**Task to carry out**
Go through the data and copy every line exactly, but not the images.
------------------------------------------------------------------------
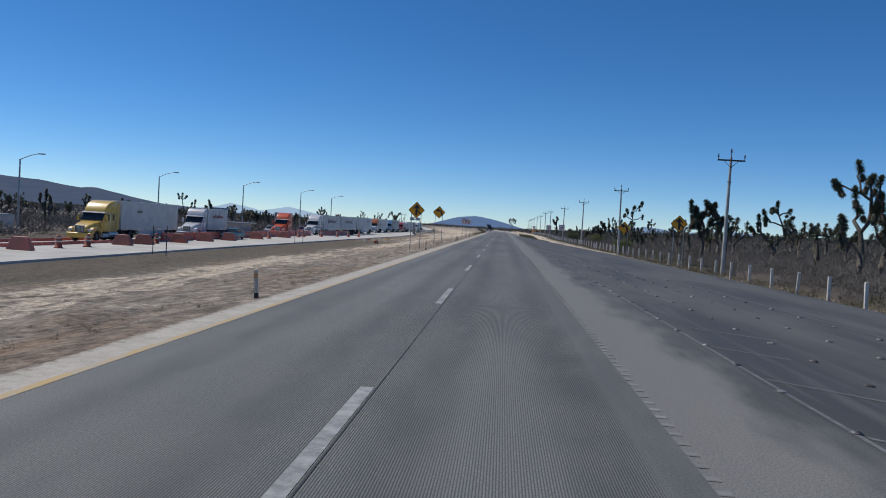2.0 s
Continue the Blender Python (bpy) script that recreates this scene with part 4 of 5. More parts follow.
def rig(x, y, yaw, body, skin, cab_label, box_label, length=16.0, logo=None, second=None, **k):
    """A tractor at (x, y) nose towards -y, with its trailer or trailers."""
    m = pose(x, y, oppo_z(y + 8), 0, 0, yaw)
    tractor(m, body, cab_label, **k)
    off = 5.35
    trailer(m @ pose(0, off, 0), skin, length, box_label, logo)
    if second:
        L2, skin2, label2, logo2 = second
        trailer(m @ pose(0, off + length + 1.0, 0), skin2, L2, label2, logo2, skirt=False)


rig(-39.5, 100.3, 0, P_yellow, P_trailer, "yellow long-nosed truck tractor with a roof fairing", "white box trailer behind a yellow tractor", 12.9, (3.2, 2.9, 1.1, 0.35, M_logo), lower=P_white)
m = pose(-39.2, 123.2, -1.5)
tractor(m, P_white, "white short-cab delivery truck tractor with a roof fairing", sleeper=False, roof=3.75, chassis=6.0)
trailer(m @ pose(0, 3.6, -0.05), P_trailer, 6.8, "white delivery box body with a red wordmark", (1.7, 2.7, 3.6, 0.5, M_logo_red), skirt=False, height=3.9, axles=1)
tractor(pose(-39.2, 160.5, -1.5), P_orange, "orange truck tractor without a trailer", lower=P_white)
rig(-37.9, 176.6, -5, P_white, P_trailer, "white long-nosed truck tractor with a dark red stripe", "white box trailer with a dark wordmark", 11.0, (3.2, 2.55, 4.6, 0.75, M_logo), (10.8, P_trailer, "white second box trailer with a dark wordmark", (3.4, 2.6, 4.4, 0.7, M_logo)), stripe=M_logo_red)
rig(-36.9, 206.6, -3, P_white, P_trailer, "white aerodynamic long-nosed truck tractor", "white box trailer with dark bars near its tail", 16.0, (10.4, 3.0, 2.8, 0.42, M_logo))
rig(-37.9, 247.2, 0.5, P_white, P_trailer, "white long-nosed truck tractor with an orange roof", "white box trailer behind an orange-roofed tractor", 17.3, (2.3, 1.9, 1.2, 1.0, M_logo), nose="square", lower=P_rust, stripe=P_rust, cap=P_rust)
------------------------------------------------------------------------
**Problem solution**
2.0 s
Continue the Blender Python (bpy) script that recreates this scene with part 4 of 5. More parts follow.
def rig(x, y, yaw, body, skin, cab_label, box_label, length=16.0, logo=None, second=None, **k):
    """A tractor at (x, y) nose towards -y, with its trailer or trailers."""
    m = pose(x, y, oppo_z(y + 8), 0, 0, yaw)
    tractor(m, body, cab_label, **k)
    off = 5.35
    trailer(m @ pose(0, off, 0), skin, length, box_label, logo)
    if second:
        L2, skin2, label2, logo2 = second
        trailer(m @ pose(0, off + length + 1.0, 0), skin2, L2, label2, logo2, skirt=False)


rig(-39.5, 100.3, 0, P_yellow, P_trailer, "yellow long-nosed truck tractor with a roof fairing", "white box trailer behind a yellow tractor", 12.9, (3.2, 2.9, 1.1, 0.35, M_logo), lower=P_white)
m = pose(-39.2, 123.2, -1.5)
tractor(m, P_white, "white short-cab delivery truck tractor with a roof fairing", sleeper=False, roof=3.75, chassis=6.0)
trailer(m @ pose(0, 3.6, -0.05), P_trailer, 6.8, "white delivery box body with a red wordmark", (1.7, 2.7, 3.6, 0.5, M_logo_red), skirt=False, height=3.9, axles=1)
tractor(pose(-39.2, 160.5, -1.5), P_orange, "orange truck tractor without a trailer", lower=P_white)
rig(-37.9, 176.6, -5, P_white, P_trailer, "white long-nosed truck tractor with a dark red stripe", "white box trailer with a dark wordmark", 11.0, (3.2, 2.55, 4.6, 0.75, M_logo), (10.8, P_trailer, "white second box trailer with a dark wordmark", (3.4, 2.6, 4.4, 0.7, M_logo)), stripe=M_logo_red)
rig(-36.9, 206.6, -3, P_white, P_trailer, "white aerodynamic long-nosed truck tractor", "white box trailer with dark bars near its tail", 16.0, (10.4, 3.0, 2.8, 0.42, M_logo))
rig(-37.9, 247.2, 0.5, P_white, P_trailer, "white long-nosed truck tractor with an orange roof", "white box trailer behind an orange-roofed tractor", 17.3, (2.3, 1.9, 1.2, 1.0, M_logo), nose="square", lower=P_rust, stripe=P_rust, cap=P_rust)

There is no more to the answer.